In the world of online academia, The Concerned Professor laments the decline of academic honesty and blames it on the Internet. In particular, he sites the usual suspects like Wikipedia and also singles out a site named Student of Fortune, where students can post questions and offer a set fee to get a satisfactory answer. If you do that face-to-face that's called a tutor, but online, I guess that's cheating. Still, when I see that help on a passage from Plato's republic goes for $4.00 when a mechanical physics question only gets you $1.25, I realize that the online world may be the only place where it pays to be a philosophy major.

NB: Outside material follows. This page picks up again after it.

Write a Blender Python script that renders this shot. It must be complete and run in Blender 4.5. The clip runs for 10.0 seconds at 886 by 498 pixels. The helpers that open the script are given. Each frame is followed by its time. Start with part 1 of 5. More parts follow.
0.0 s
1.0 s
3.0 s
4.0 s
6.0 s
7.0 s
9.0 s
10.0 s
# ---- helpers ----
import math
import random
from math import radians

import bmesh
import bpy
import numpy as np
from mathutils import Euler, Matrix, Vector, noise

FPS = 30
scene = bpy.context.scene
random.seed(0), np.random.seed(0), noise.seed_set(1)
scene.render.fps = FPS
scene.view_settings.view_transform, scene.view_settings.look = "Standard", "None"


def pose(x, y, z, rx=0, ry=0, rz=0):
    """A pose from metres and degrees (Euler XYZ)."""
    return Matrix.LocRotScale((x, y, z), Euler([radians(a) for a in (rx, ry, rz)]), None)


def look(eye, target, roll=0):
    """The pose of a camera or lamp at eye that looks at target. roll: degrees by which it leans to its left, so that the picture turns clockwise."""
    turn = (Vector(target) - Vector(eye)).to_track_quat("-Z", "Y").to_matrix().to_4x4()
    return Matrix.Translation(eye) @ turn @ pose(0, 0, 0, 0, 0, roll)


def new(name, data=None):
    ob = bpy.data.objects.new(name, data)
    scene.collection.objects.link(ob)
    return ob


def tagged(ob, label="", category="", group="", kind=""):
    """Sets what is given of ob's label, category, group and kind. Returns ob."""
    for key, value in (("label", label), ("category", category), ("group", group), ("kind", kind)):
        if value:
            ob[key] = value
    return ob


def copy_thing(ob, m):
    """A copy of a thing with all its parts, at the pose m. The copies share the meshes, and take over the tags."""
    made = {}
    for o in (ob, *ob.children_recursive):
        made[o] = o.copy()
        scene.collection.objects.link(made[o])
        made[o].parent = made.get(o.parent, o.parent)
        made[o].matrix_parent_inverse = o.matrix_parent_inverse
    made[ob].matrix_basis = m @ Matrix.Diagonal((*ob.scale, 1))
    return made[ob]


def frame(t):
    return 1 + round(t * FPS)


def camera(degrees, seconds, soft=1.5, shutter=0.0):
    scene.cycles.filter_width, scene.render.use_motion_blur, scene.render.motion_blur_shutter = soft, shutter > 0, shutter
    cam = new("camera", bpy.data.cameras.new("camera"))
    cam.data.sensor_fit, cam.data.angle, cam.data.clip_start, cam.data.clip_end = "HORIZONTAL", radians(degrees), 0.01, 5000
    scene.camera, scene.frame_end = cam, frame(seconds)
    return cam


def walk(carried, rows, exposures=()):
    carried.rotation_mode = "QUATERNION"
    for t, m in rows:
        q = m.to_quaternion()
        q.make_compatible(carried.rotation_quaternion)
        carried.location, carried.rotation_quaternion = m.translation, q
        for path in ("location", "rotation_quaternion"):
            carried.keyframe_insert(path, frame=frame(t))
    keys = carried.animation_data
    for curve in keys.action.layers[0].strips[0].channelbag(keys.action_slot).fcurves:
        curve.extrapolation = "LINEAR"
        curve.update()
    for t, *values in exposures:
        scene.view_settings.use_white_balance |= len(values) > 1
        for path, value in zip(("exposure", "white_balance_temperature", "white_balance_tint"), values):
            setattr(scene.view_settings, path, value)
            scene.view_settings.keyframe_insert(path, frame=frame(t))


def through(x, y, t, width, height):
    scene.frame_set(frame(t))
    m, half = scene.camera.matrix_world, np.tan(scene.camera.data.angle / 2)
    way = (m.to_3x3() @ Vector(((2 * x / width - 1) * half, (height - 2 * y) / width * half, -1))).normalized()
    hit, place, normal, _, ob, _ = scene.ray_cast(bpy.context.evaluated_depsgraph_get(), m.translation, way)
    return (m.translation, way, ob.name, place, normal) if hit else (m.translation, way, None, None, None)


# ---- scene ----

Professor Robert Schrag has a different view of the Internet. He received attention recently when he began selling his in-class lectures as downloadable audio files. According to the Chronicle of Higher Education, however, Schrag has suspended that practice at the request of his Dean at North Carolina State University. Schrag only charged $2.50 per download, of which only $1.00 came back to him, an amount he justified by the extra work he was doing to record and prepare the lectures for download. An editorial in the NCSU student newspaper states, "These online lectures are supposedly aimed at students who are afraid they are not good note-takers, have missed classes or are international students who may have trouble understanding an English-speaking professor. It makes sense that these types of students could utilize an online lecture resource, but should they be financially penalized for it?" Well, there's always Student of Fortune.
Finally, the Hard Drive turned 50 last week. When asked to comment on the gigabyte hard drives that fit within the space of an inch, the hard drive purportedly stated, "when I was born, it took two cabinets the size of refrigerators to hold my 5 megabytes. These new drives today almost seem like cheating." The Concerned Professor could not be reached for comment.
That's the news from the online world. We now return you to your regular news web site.